If budget is tight, skip the headboard entirely and create a focal point with a large piece of fabric or a tapestry hung behind the bed. Secure with a curtain rod or adhesive hooks rated for the fabric’s weight.

Canopies and string lights amplify coziness. A simple canopy can be made by draping sheer cotton or linen fabric from a ceiling-mounted hook or a tension rod fitted across the head of the bed. Secure the fabric with ties or clips. Battery-operated LED string lights (warm white, not cool blue) wrapped around the canopy frame or headboard add soft ambient light. Avoid incandescent bulbs near fabric, they run hot and pose a fire risk.

Pile on the pillows. Six to eight pillows isn’t overkill in boho bedrooms. Use a mix of euro shams (26″x26″), standard shams, and lumbar pillows in coordinating fabrics. Store extra pillows in a basket during the day if the bed feels too crowded for sleeping.

Add Personality With Wall Art and Decor

Boho bedrooms avoid blank walls. Gallery walls, oversized art, and collected objects all contribute to the eclectic feel.

Gallery walls work best when they feel organic, not gridded. Start with the largest piece (a framed print, mirror, or woven hanging) and build out from there. Mix frame materials, wood, metal, no frame at all, and vary the spacing. Use painter’s tape to mock up the layout on the wall before hammering nails. For renters, 3M Command picture-hanging strips rated for the frame weight prevent wall damage.

Mirrors with unique frames, round rattan, carved wood, or vintage brass, reflect light and make small bedrooms feel larger. Position a mirror opposite a window to bounce natural light around the room. A 36″ diameter round mirror is large enough to make an impact without overwhelming a standard bedroom wall.

Tapestries and textile wall hangings bring color and pattern vertically. Vintage kilims, Indian block-print fabrics, or modern woven pieces all fit the aesthetic. Hang with a decorative curtain rod or a simple wood dowel. Textiles absorb sound slightly, which can make bedrooms feel quieter, a nice bonus in homes with thin walls.

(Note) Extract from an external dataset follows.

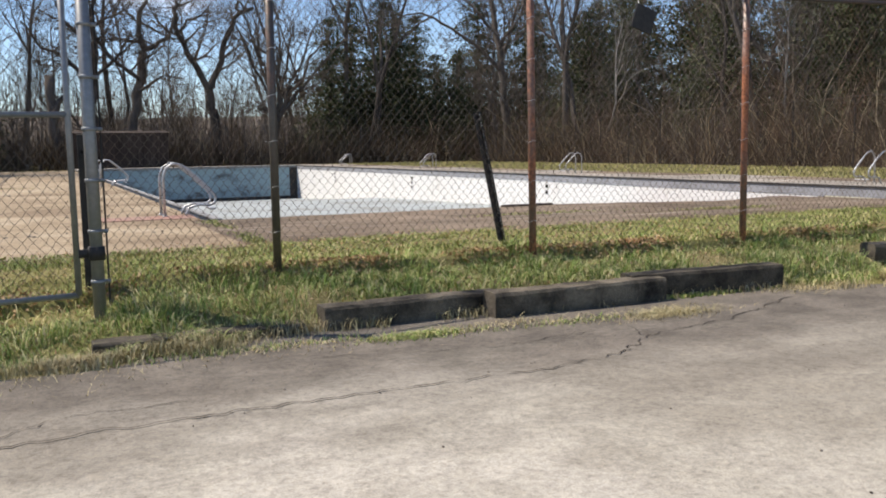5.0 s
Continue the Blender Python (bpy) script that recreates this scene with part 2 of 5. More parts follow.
WHITE_WALL = make_painted("white_block_paint", (0.54, 0.545, 0.57), (0.42, 0.405, 0.39), 0.5, 0.46, 0.78)
BLOCKED = make_painted("grey_white_infill", (0.5, 0.485, 0.455), (0.4, 0.37, 0.33), 1.2, 0.45, 0.75)
ROOF = mottled("weathered_shingle", (0.045, 0.049, 0.039), (0.09, 0.096, 0.078), 0.8, 30, 0.95, 0.5, 0.01)
FASCIA = make_painted("fascia_paint", (0.62, 0.6, 0.52), (0.35, 0.32, 0.25), 1.5, 0.5, 0.75)
DARK = mottled("dark_interior", (0.01, 0.009, 0.008), (0.02, 0.018, 0.016), 1, 10, 1.0, 0)
MAROON = make_painted("faded_maroon_paint", (0.3, 0.19, 0.17), (0.18, 0.12, 0.11), 1.2, 0.45, 0.7)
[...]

Shelves styled with personal objects, ceramics, small plants, candles, books, add dimension. Floating shelves made from reclaimed wood or simple metal brackets with solid wood boards (common 1×6 or 1×8 pine boards, sanded and sealed) keep the look casual. For more decorating ideas that emphasize personality, mixing functional and decorative objects prevents shelves from looking too staged.

Conclusion

Boho bedroom decor succeeds when it reflects the person living in the space, not a catalog page. Start with one or two elements, layered textiles, a statement plant, a vintage rug, and build from there. The style’s flexibility means it accommodates budget constraints, rental limitations, and evolving tastes. Focus on texture, natural materials, and pieces with a story, and the room will feel intentional rather than overdone.